Method CLIP-I↑ DINO↑
AnyDoor 0.727 0.520
IMPRINT 0.713 0.525
TOTB 0.716 0.485
Multitwine 0.741 0.532

Ablation Study (Table 3, MultiComp-action subset)

Configuration DINO↑ CLIP-I↑ CLIP-Tloc↑
Full Model 0.540 0.745 0.286
W/o self-attn loss 0.538 0.744 0.283
W/o all attn losses 0.534 0.739 0.270
W/o joint personalization training 0.449 0.705 0.295
W/o multi-view data 0.535 0.751 0.268

User Study (Fig. 6)

  • vs IMPRINT: Image quality preference rate is 66.7%, and interaction realism preference rate is 97.1%.
  • vs Emu2Gen: Outperforms in alignment across all four dimensions: text, layout, object, and background.

Key Findings

  • Simultaneous compositing improves DINO by 0.012-0.022 compared to sequential compositing (even using the same model) in interaction scenarios.
  • Joint personalization training is the most critical ablation factor; removing it results in a sharp DINO drop of 0.091.
  • The model exhibits emergent capabilities for simultaneous compositing of 3+ objects and subject-driven inpainting.
  • Providing text guidance enhances performance in object interaction scenarios but has a minor effect on non-interaction scenarios.

Highlights & Insights

  1. Pioneering problem definition: First to propose simultaneous multi-object compositing, resolving the fundamental issue of sequential compositing in which already-placed objects cannot be re-posed.
  2. Exquisite joint training design: Compositing and personalization act as mutual auxiliary tasks, dividing the training burden through a 50% probability switch.
  3. Data generation pipeline: Integrates video data (multi-view + relationship annotations), image data (automatic caption + grounding), and manually gathered data, tackling the scarcity of multimodal alignment training data.
  4. Emergent capabilities: Although trained on only 2 objects, the model generalizes to simultaneous compositing of 3+ objects, indicating that it has learned a generalized prior for interaction.

Limitations & Future Work

  1. Based on SD 1.5, the overall quality is constrained.
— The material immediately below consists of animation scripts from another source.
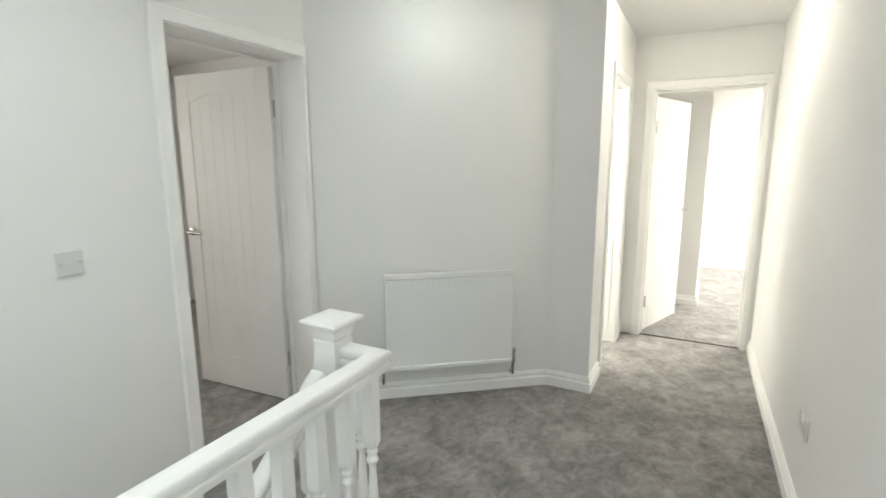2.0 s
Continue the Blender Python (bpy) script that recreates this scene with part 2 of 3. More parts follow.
# long wall with the first door, continued below the landing down the stairs
D1 = (-1.705, -0.902)
wall("wall_north", [rect(-4.27, D1[0], WALL_A, BACK_A), rect(D1[1], 1.39, WALL_A, BACK_A)],
     extra=[(rect(D1[0], D1[1], WALL_A, BACK_A), DOOR_H + 0.03, CEILING), (rect(-4.27, -1.2, WALL_A, BACK_A), -1.9, -0.2),
            (rect(-4.27, -1.80, WALL_A, BACK_A), -0.2, 0.0)])
# opening of the unseen low window, made up to hold its lamp
LOW_WINDOW = (1.60, 2.24, -1.35, -0.41)
WEST_WINDOW = (-1.20, 0.00, 0.95, 2.05)
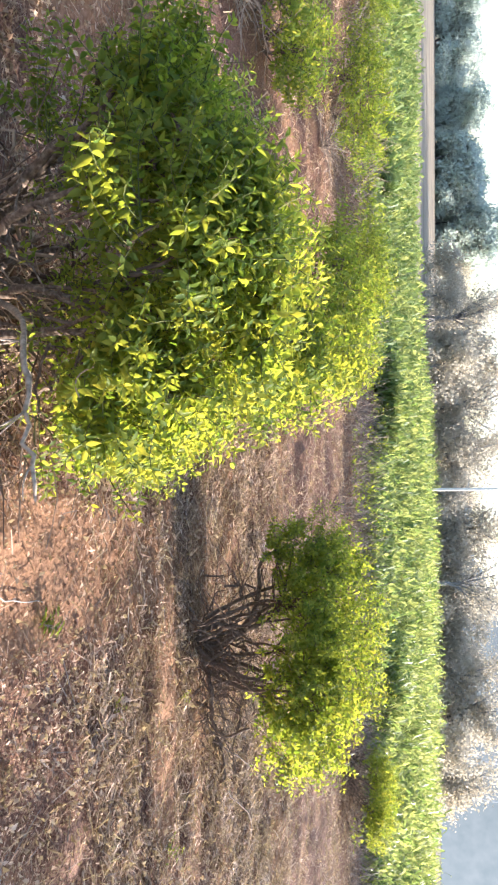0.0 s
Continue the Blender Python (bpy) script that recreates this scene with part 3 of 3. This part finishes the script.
for src, bx, by, turn, size, rise in (
    (fifth, 7.7, 6.5, 200, 0.9, 1.0), (fifth, 10.6, 10.1, 140, 1.3, 1.0), (fifth, -2.6, 10.8, 100, 0.9, 1.0),
    (third, -7.2, 9.0, 30, 1.0, 1.0), (fifth, -8.0, 12.0, 160, 1.0, 1.0), (third, 5.2, 11.0, 250, 0.9, 1.0), (fourth, -5.8, 6.2, 40, 1.1, 1.0),
):
    ob = copy_thing(src, pose(bx, by, float(ground_z(bx, by)), 0, 0, turn))
    ob.scale = (size, size, size * rise)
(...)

Transferring to SDXL/SD3 should yield significant improvements.
  2. The length of multimodal embeddings grows linearly as the number of objects increases, presenting a scalability bottleneck.
  3. The attention losses are effective during training, but additional masking operations are still required during inference.
  4. The code is not open-sourced, limiting reproducibility.
  • AnyDoor/IMPRINT: SOTA in single-object compositing, utilizing DINO features to preserve identity fidelity. Multitwine extends this paradigm to multi-object compositing.
  • KOSMOS-G/UNIMO-G: Multi-entity personalized generation, but lacks support for compositing inpainting/relighting.
  • Emu2Gen: The closest competitor supporting layouts and multi-entity generation, suffers from poor text-image balancing.
  • FastComposer: Its attention decoupling concept in multi-subject generation is leveraged by this work.

Rating

  • ⭐ Innovation: 8/10 — Initiates simultaneous multi-object compositing; clever joint training strategy.
  • ⭐ Experimental Thoroughness: 8/10 — Thorough user studies and clear ablations, but lacks quantitative metrics for interaction quality.
  • ⭐ Value: 7/10 — Wide application potential, but constrained by the SD1.5 base and lack of public code.
  • ⭐ Overall: 8/10 — Defines a new task with an effective solution; the joint training strategy is highly referenceable.